• [Aim of the task]:
Reproduce all the lines below exactly and omit the images.

• [Data lines]:
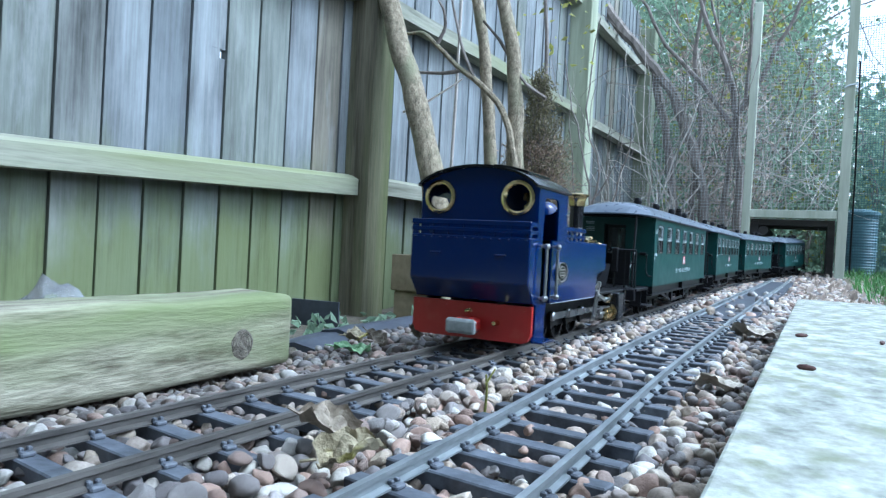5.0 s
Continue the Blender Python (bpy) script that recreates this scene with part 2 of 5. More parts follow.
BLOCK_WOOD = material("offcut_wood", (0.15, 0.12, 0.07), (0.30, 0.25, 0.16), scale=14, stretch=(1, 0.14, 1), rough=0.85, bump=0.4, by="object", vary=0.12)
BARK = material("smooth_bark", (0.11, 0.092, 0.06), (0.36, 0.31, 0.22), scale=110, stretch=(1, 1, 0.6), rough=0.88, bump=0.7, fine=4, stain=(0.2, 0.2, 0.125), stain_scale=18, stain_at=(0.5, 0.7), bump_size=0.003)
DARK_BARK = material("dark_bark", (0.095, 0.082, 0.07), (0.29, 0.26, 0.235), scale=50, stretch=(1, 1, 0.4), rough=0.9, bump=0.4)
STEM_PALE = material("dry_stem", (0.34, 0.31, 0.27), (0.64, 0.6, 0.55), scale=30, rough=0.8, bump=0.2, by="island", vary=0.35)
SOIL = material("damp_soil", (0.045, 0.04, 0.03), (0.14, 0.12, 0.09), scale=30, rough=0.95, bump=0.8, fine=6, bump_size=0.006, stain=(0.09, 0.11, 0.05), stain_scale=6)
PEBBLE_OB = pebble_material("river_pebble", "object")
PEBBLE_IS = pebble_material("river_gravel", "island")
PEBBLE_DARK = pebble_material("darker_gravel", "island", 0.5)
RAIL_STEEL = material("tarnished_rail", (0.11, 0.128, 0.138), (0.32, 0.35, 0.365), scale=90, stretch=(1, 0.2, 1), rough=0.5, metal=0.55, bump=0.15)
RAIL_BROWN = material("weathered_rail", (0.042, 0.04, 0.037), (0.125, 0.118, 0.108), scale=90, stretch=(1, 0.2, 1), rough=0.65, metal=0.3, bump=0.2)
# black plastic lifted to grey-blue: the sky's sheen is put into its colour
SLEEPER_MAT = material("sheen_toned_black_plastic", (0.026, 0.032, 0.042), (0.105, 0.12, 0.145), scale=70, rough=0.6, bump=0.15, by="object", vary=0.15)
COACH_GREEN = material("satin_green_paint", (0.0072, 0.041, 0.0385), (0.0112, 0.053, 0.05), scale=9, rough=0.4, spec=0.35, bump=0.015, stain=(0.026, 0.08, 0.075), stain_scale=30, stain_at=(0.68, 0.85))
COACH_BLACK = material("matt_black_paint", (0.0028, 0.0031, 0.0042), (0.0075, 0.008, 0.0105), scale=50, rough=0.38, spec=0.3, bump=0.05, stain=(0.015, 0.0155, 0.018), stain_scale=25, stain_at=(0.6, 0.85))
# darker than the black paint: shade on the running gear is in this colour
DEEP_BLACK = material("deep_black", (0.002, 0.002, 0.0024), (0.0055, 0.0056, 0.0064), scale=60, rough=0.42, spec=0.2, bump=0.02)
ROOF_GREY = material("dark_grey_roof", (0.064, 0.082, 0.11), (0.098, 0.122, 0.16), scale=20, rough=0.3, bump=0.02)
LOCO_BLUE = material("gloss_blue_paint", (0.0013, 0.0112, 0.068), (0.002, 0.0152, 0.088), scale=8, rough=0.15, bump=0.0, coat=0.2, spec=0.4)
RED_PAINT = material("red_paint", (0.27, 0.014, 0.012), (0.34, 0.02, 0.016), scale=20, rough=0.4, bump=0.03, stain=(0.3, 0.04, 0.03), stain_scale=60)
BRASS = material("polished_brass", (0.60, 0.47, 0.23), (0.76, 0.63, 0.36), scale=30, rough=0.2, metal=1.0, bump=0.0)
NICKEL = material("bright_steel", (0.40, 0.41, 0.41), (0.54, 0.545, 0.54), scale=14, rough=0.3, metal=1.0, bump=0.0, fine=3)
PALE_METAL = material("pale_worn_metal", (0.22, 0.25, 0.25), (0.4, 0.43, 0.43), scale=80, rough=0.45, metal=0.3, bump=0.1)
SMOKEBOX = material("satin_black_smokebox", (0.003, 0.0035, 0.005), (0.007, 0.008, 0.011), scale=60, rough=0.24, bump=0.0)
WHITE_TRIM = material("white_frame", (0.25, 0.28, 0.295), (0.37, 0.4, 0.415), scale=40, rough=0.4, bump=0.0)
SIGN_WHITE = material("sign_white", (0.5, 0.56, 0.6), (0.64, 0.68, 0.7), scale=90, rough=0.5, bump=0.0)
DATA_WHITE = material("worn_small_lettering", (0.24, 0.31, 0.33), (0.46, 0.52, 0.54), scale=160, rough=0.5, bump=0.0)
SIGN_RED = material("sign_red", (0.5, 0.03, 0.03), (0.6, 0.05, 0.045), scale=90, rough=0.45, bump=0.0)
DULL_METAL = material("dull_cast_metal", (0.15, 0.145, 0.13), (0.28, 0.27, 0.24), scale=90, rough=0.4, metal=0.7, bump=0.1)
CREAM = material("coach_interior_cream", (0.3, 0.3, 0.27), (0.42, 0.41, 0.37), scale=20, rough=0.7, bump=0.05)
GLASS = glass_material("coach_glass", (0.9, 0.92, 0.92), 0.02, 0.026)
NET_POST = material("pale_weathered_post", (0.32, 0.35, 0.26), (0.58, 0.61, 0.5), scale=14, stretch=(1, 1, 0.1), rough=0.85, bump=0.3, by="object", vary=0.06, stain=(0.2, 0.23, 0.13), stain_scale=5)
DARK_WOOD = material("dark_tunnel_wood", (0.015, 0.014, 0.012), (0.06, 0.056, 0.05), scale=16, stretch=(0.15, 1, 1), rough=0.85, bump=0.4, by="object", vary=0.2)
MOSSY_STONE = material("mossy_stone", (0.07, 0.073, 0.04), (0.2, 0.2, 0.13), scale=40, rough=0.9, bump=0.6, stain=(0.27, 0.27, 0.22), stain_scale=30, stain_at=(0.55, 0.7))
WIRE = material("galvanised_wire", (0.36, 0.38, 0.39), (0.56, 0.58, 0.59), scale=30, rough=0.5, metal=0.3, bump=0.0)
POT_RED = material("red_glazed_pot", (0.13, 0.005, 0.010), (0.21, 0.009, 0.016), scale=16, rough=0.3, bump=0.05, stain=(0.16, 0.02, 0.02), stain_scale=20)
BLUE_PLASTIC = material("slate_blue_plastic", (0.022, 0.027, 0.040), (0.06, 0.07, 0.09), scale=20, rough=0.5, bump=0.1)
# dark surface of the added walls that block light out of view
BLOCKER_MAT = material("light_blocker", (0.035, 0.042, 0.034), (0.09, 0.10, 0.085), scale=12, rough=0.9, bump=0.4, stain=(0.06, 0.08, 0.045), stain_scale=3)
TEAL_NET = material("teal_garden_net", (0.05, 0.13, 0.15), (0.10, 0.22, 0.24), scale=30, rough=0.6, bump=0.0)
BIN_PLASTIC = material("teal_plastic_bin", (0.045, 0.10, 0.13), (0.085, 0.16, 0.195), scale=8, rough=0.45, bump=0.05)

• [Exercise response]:
5.0 s
Continue the Blender Python (bpy) script that recreates this scene with part 2 of 5. More parts follow.
BLOCK_WOOD = material("offcut_wood", (0.15, 0.12, 0.07), (0.30, 0.25, 0.16), scale=14, stretch=(1, 0.14, 1), rough=0.85, bump=0.4, by="object", vary=0.12)
BARK = material("smooth_bark", (0.11, 0.092, 0.06), (0.36, 0.31, 0.22), scale=110, stretch=(1, 1, 0.6), rough=0.88, bump=0.7, fine=4, stain=(0.2, 0.2, 0.125), stain_scale=18, stain_at=(0.5, 0.7), bump_size=0.003)
DARK_BARK = material("dark_bark", (0.095, 0.082, 0.07), (0.29, 0.26, 0.235), scale=50, stretch=(1, 1, 0.4), rough=0.9, bump=0.4)
STEM_PALE = material("dry_stem", (0.34, 0.31, 0.27), (0.64, 0.6, 0.55), scale=30, rough=0.8, bump=0.2, by="island", vary=0.35)
SOIL = material("damp_soil", (0.045, 0.04, 0.03), (0.14, 0.12, 0.09), scale=30, rough=0.95, bump=0.8, fine=6, bump_size=0.006, stain=(0.09, 0.11, 0.05), stain_scale=6)
PEBBLE_OB = pebble_material("river_pebble", "object")
PEBBLE_IS = pebble_material("river_gravel", "island")
PEBBLE_DARK = pebble_material("darker_gravel", "island", 0.5)
RAIL_STEEL = material("tarnished_rail", (0.11, 0.128, 0.138), (0.32, 0.35, 0.365), scale=90, stretch=(1, 0.2, 1), rough=0.5, metal=0.55, bump=0.15)
RAIL_BROWN = material("weathered_rail", (0.042, 0.04, 0.037), (0.125, 0.118, 0.108), scale=90, stretch=(1, 0.2, 1), rough=0.65, metal=0.3, bump=0.2)
# black plastic lifted to grey-blue: the sky's sheen is put into its colour
SLEEPER_MAT = material("sheen_toned_black_plastic", (0.026, 0.032, 0.042), (0.105, 0.12, 0.145), scale=70, rough=0.6, bump=0.15, by="object", vary=0.15)
COACH_GREEN = material("satin_green_paint", (0.0072, 0.041, 0.0385), (0.0112, 0.053, 0.05), scale=9, rough=0.4, spec=0.35, bump=0.015, stain=(0.026, 0.08, 0.075), stain_scale=30, stain_at=(0.68, 0.85))
COACH_BLACK = material("matt_black_paint", (0.0028, 0.0031, 0.0042), (0.0075, 0.008, 0.0105), scale=50, rough=0.38, spec=0.3, bump=0.05, stain=(0.015, 0.0155, 0.018), stain_scale=25, stain_at=(0.6, 0.85))
# darker than the black paint: shade on the running gear is in this colour
DEEP_BLACK = material("deep_black", (0.002, 0.002, 0.0024), (0.0055, 0.0056, 0.0064), scale=60, rough=0.42, spec=0.2, bump=0.02)
ROOF_GREY = material("dark_grey_roof", (0.064, 0.082, 0.11), (0.098, 0.122, 0.16), scale=20, rough=0.3, bump=0.02)
LOCO_BLUE = material("gloss_blue_paint", (0.0013, 0.0112, 0.068), (0.002, 0.0152, 0.088), scale=8, rough=0.15, bump=0.0, coat=0.2, spec=0.4)
RED_PAINT = material("red_paint", (0.27, 0.014, 0.012), (0.34, 0.02, 0.016), scale=20, rough=0.4, bump=0.03, stain=(0.3, 0.04, 0.03), stain_scale=60)
BRASS = material("polished_brass", (0.60, 0.47, 0.23), (0.76, 0.63, 0.36), scale=30, rough=0.2, metal=1.0, bump=0.0)
NICKEL = material("bright_steel", (0.40, 0.41, 0.41), (0.54, 0.545, 0.54), scale=14, rough=0.3, metal=1.0, bump=0.0, fine=3)
PALE_METAL = material("pale_worn_metal", (0.22, 0.25, 0.25), (0.4, 0.43, 0.43), scale=80, rough=0.45, metal=0.3, bump=0.1)
SMOKEBOX = material("satin_black_smokebox", (0.003, 0.0035, 0.005), (0.007, 0.008, 0.011), scale=60, rough=0.24, bump=0.0)
WHITE_TRIM = material("white_frame", (0.25, 0.28, 0.295), (0.37, 0.4, 0.415), scale=40, rough=0.4, bump=0.0)
SIGN_WHITE = material("sign_white", (0.5, 0.56, 0.6), (0.64, 0.68, 0.7), scale=90, rough=0.5, bump=0.0)
DATA_WHITE = material("worn_small_lettering", (0.24, 0.31, 0.33), (0.46, 0.52, 0.54), scale=160, rough=0.5, bump=0.0)
SIGN_RED = material("sign_red", (0.5, 0.03, 0.03), (0.6, 0.05, 0.045), scale=90, rough=0.45, bump=0.0)
DULL_METAL = material("dull_cast_metal", (0.15, 0.145, 0.13), (0.28, 0.27, 0.24), scale=90, rough=0.4, metal=0.7, bump=0.1)
CREAM = material("coach_interior_cream", (0.3, 0.3, 0.27), (0.42, 0.41, 0.37), scale=20, rough=0.7, bump=0.05)
GLASS = glass_material("coach_glass", (0.9, 0.92, 0.92), 0.02, 0.026)
NET_POST = material("pale_weathered_post", (0.32, 0.35, 0.26), (0.58, 0.61, 0.5), scale=14, stretch=(1, 1, 0.1), rough=0.85, bump=0.3, by="object", vary=0.06, stain=(0.2, 0.23, 0.13), stain_scale=5)
DARK_WOOD = material("dark_tunnel_wood", (0.015, 0.014, 0.012), (0.06, 0.056, 0.05), scale=16, stretch=(0.15, 1, 1), rough=0.85, bump=0.4, by="object", vary=0.2)
MOSSY_STONE = material("mossy_stone", (0.07, 0.073, 0.04), (0.2, 0.2, 0.13), scale=40, rough=0.9, bump=0.6, stain=(0.27, 0.27, 0.22), stain_scale=30, stain_at=(0.55, 0.7))
WIRE = material("galvanised_wire", (0.36, 0.38, 0.39), (0.56, 0.58, 0.59), scale=30, rough=0.5, metal=0.3, bump=0.0)
POT_RED = material("red_glazed_pot", (0.13, 0.005, 0.010), (0.21, 0.009, 0.016), scale=16, rough=0.3, bump=0.05, stain=(0.16, 0.02, 0.02), stain_scale=20)
BLUE_PLASTIC = material("slate_blue_plastic", (0.022, 0.027, 0.040), (0.06, 0.07, 0.09), scale=20, rough=0.5, bump=0.1)
# dark surface of the added walls that block light out of view
BLOCKER_MAT = material("light_blocker", (0.035, 0.042, 0.034), (0.09, 0.10, 0.085), scale=12, rough=0.9, bump=0.4, stain=(0.06, 0.08, 0.045), stain_scale=3)
TEAL_NET = material("teal_garden_net", (0.05, 0.13, 0.15), (0.10, 0.22, 0.24), scale=30, rough=0.6, bump=0.0)
BIN_PLASTIC = material("teal_plastic_bin", (0.045, 0.10, 0.13), (0.085, 0.16, 0.195), scale=8, rough=0.45, bump=0.05)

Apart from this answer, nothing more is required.